DT: Are farmers always aware of what kind of environment their milk is going into? Or are they sometimes innocent? They might be completely upstanding farmers and might not know that their clients are mixing their milk with conventional milk…
MK: In conventional agriculture, milk gets traded and co-op farmers may not be present in the marketplace under their own names—certain dairy co-ops might in turn sell to others. And so in conventional there’s a high percentage of farmers who really don’t know where their milk is going. And if it goes to a cheese plant, they might not know what brand that cheese is marketed under. In organics, almost all dairy producers know where their product is going. And that’s true of other organic commodities. Except for things like cereal grains or feed grains, most farmers know where their products are going.
DT: Is the onus on the farmer to know that information?
MK: Well, there’s certainly no legal liability as long as they’re doing the right job in producing that product. But the onus is on them in terms of being astute businesspeople, having a stake, having their livelihoods depend in part on maintaining the relationship for the reputation of that label, in the eyes of the consumer. I think in terms of being astute businesspeople there are great incentives to be much more connected with the marketing of your commodities than in conventional.

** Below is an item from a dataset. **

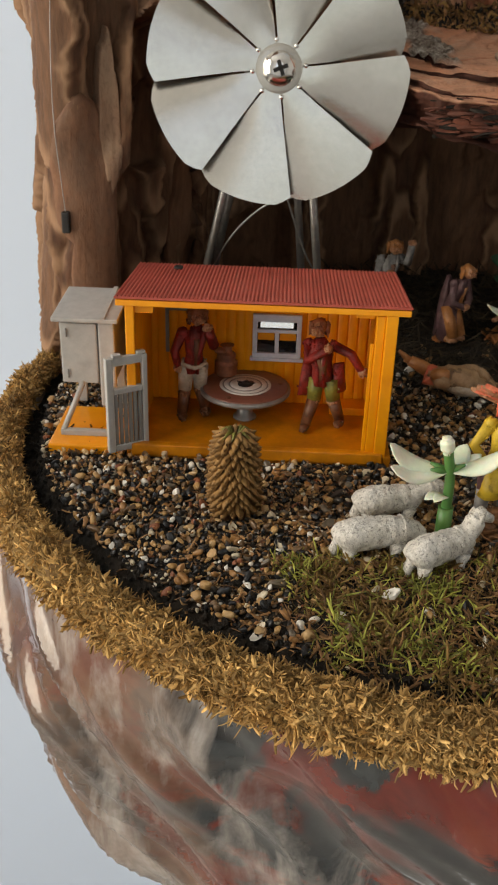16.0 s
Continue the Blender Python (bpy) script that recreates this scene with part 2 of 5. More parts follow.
    flake = mixed("MULTIPLY", 0.36, flake, ramp(noisy(17, (1, 1, 0.6), 7, 0.75, 0.5), [(0.34, (0.42, 0.38, 0.36)), (0.52, (1, 1, 1)), (0.75, (1.12, 1.1, 1.08))]))
    flake = mixed("MIX", maths("MULTIPLY", attr("resin"), 0.6), flake, (0.42, 0.13, 0.12))
    # lower stem: browner, weathered wood-like layers; the same mix paints shade into hollow and recess
    flake = mixed("MIX", attr("old_shaded"), flake, mixed("MULTIPLY", 0.75, (0.135, 0.07, 0.039), ramp(grain, [(0.3, (0.38, 0.36, 0.34)), (0.65, (1.35, 1.28, 1.2))])))
    flake = mixed("MIX", maths("MULTIPLY", attr("lip"), 0.4), flake, (0.56, 0.34, 0.2))
    cork = ramp(noisy(13, (1, 1, 0.45), 8, 0.8, 1.0), [(0.36, (0.025, 0.02, 0.017)), (0.45, (0.16, 0.13, 0.105)), (0.55, (0.34, 0.31, 0.27)), (0.68, (0.6, 0.58, 0.53))])
    col = mixed("MIX", attr("furrow"), flake, cork)
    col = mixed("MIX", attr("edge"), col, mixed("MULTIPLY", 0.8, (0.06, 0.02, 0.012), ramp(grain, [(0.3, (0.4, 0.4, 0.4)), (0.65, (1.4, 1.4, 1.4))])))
    l.new(col, b.inputs["Base Color"])
    height = maths("ADD", maths("MULTIPLY", grain, 0.35), maths("ADD", maths("MULTIPLY", noisy(12, (1, 1, 0.6), 7, 0.75, 1.0), maths("ADD", maths("MULTIPLY", attr("furrow"), 2.2), 0.12)), maths("MULTIPLY", specks, 0.1)))
    bp = n.new("ShaderNodeBump")
    bp.inputs["Strength"].default_value, bp.inputs["Distance"].default_value = 0.8, 0.035 * U
    l.new(height, bp.inputs["Height"])
    l.new(bp.outputs["Normal"], b.inputs["Normal"])
    return m


BARK = bark_material()
WALL = material("white_wall_paint", (0.66, 0.77, 0.93), 0.8, second=(0.68, 0.79, 0.95), scale=0.15, bump=0.1, bump_scale=8)
MATT = material("white_matt_paint", (0.74, 0.75, 0.76), 0.85, second=(0.78, 0.79, 0.8), scale=0.15, bump=0.1, bump_scale=8)
TABLE = material("pale_laminate", (0.68, 0.73, 0.76), 0.6, second=(0.71, 0.76, 0.79), scale=0.2)
CEIL = material("ceiling_paint", (0.78, 0.78, 0.78), 0.9, scale=0.1)
FLOORM = material("floor_tile", (0.3, 0.29, 0.27), 0.4, second=(0.36, 0.35, 0.33), scale=0.3, stretch=(1, 0.1, 1))
SOIL = material("dark_soil", (0.006, 0.005, 0.004), 0.95, second=(0.03, 0.022, 0.015), scale=9, bump=0.9, bump_scale=22, fine=40)
YELLOW = material("yellow_moulded_plastic", (0.86, 0.3, 0.006), 0.33, second=(0.92, 0.37, 0.01), scale=2.5, bump=0.12, bump_scale=14, fine=7, amount=0.25, sub=0.0)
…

[Still,] generally speaking, in organic farming today, with the exception of the direct marketers, the farmers themselves are economically stressed. Even though consumers are paying a higher price, the cost of organic feed that farmers buy—many farmers grow the majority of their own feed, but not all of it—has grown at a faster clip than the prices that the farmers have received [for their milk]. The profitability has eroded to the point where—and I’m not exaggerating—some farmers are either only breaking even or losing money.